Most people use poly bags, so that’s what I was referring to. Mesh bags probably don’t need barbed wire on small buildings in non-seismic areas.
What about replacing barbed wire with knotted nylon rope. Would it be as strong? Maybe it will be more durable since it will not rust? I think it would probably be cheaper than wire.
Thanks Owen for your earlier comment on this topic.
It all depends on the details. Small, simple structures in non-seismic areas are not nearly as critical as those with long straight walls. Everyone will have to decide what makes sense for them on a case by case basis. But I don’t see rope adding much tensile strength because the bags might still slip. It doesn’t seem like a few knots will hold nearly as well as thousands of barbs.
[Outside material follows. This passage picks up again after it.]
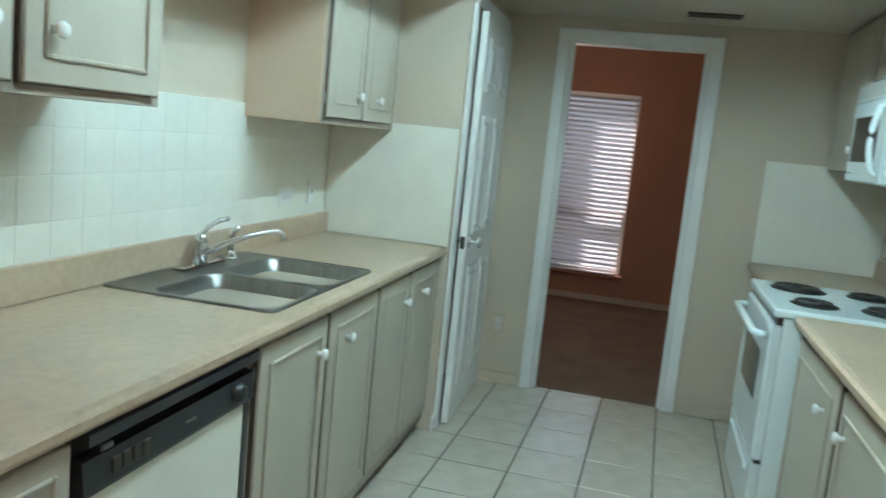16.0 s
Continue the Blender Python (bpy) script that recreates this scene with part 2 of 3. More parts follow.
# The opening is made up, a place for the fill lamp.
structure("wall_living_south", boxes((1.0, 3.1, -9.12, -9.0, 0, 4.8), (5.5, X_EAST + 0.12, -9.12, -9.0, 0, 4.8), (3.1, 5.5, -9.12, -9.0, 0, 0.6), (3.1, 5.5, -9.12, -9.0, 2.1, 4.8)), PAINT, "plain beige living room wall with an added unseen opening", "wall")
structure("wall_living_west", boxes((0.88, 1.0, -9.12, Y_LEFT - 0.12, 0, 4.8)), PAINT, "plain beige living room wall", "wall")
structure("beam", boxes((0.0, X_EAST, Y_BEAM[0], Y_BEAM[1], 2.172, 4.8), bevel=0.006), PAINT, "beige painted header beam between two rooms", "beam")

structure("ceiling", boxes((4.06, X_SOFFIT, Y_BEAM[1], 0, CEIL_Z, CEIL_Z + 0.1), (-0.12, 4.06, Y_BEAM[1], Y_LEFT, CEIL_Z, CEIL_Z + 0.1)), CEIL, "flat beige dining ceiling", "ceiling")
structure("ceiling_bay", boxes((X_SOFFIT, X_WIN, Y_RET, 0, 2.143, CEIL_Z + 0.1), bevel=0.004), CEIL, "low beige ceiling over the window bay", "ceiling")
TRAY_Z = 2.60      # top of the light well
TRAY = (1.12, 3.60, -2.0, -0.812)
structure("ceiling_kitchen", boxes(
    (0, TRAY[0], Y_LEFT, 0, SOFFIT_Z, TRAY_Z), (TRAY[1], 4.06, Y_LEFT, 0, SOFFIT_Z, TRAY_Z),
    (TRAY[0], TRAY[1], Y_LEFT, TRAY[2], SOFFIT_Z, TRAY_Z), (TRAY[0], TRAY[1], TRAY[3], 0, SOFFIT_Z, TRAY_Z), (0, 4.06, Y_LEFT, 0, TRAY_Z, TRAY_Z + 0.1)),
    CEIL, "dropped kitchen ceiling around a recessed light well", "ceiling")
bm = bmesh.new()
rise = 0.354
for a, b, za, zb in ((X_EAST + 0.12, 3.9, 2.43 - 0.12 * rise, 2.43 + (X_EAST - 3.9) * rise), (3.9, 0.88, 2.43 + (X_EAST - 3.9) * rise, 2.45)):
    vs = [bm.verts.new(p) for p in ((a, -9.12, za), (b, -9.12, zb), (b, Y_BEAM[0], zb), (a, Y_BEAM[0], za))]
    bm.faces.new(vs)
    up = [bm.verts.new(v.co + Vector((0, 0, 0.1))) for v in vs]
    bm.faces.new(up[::-1])
    for i in range(4):
        bm.faces.new((vs[i], vs[(i + 1) % 4], up[(i + 1) % 4], up[i]))
structure("ceiling_vault", bm, VAULT, "sloped pale grey living room ceiling", "ceiling")

# ---- floors ----
floor = structure("floor", boxes((0.0, X_WIN, -3.1, 0, -0.06, -0.004), (4.163, 4.923, 0, 0.13, -0.06, -0.004)), GROUT, "square cream ceramic floor tiles with dark grout", "floor")
structure("floor_living", boxes((0.88, X_EAST, -9.12, -3.1, -0.06, 0.004)), CARPET, "plain brown carpet in the living room", "carpet")
structure("floor_bedroom", boxes((-3.2, -0.06, -4.6, 1.6, -0.06, 0.004)), CARPET, "brown carpet in the terracotta room", "carpet")
structure("floor_hall", boxes((3.0, 5.6, 0.13, 2.2, -0.06, 0.002)), CARPET, "dark carpet behind the panelled door", "carpet")
structure("ground", boxes((-150, 150, -150, 150, -0.3, -0.1)), GRASS, "green lawn around the house", "ground")
structure("patio", boxes((X_WIN + 0.14, 12.0, -9.0, 20.0, -0.1, -0.05)), CONCRETE, "pale concrete patio slab", "patio")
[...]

It seems to me that barbed wire with mesh bags (hyperadobe) would be a belt and suspenders sort of approach. It’s probably unnecessary in most areas, and adding some expense (albeit not THAT much – barbed wire is pretty cheap, relatively speaking), but it certainly cannot hurt anything.
Good point. Some people may be focusing too much on cost and speed of construction versus strength and durability. We try to present both sides and let people decide what’s best for them. But for sure barbed wire is not terribly expensive and it does add a great deal of strength.
I have heard that you should use two strands of barbed wire per row. We are building a 4m diameter dome out of WPP tube. We are in a non-seismic area. Do you think this is suitable?
It should be okay because it’s small.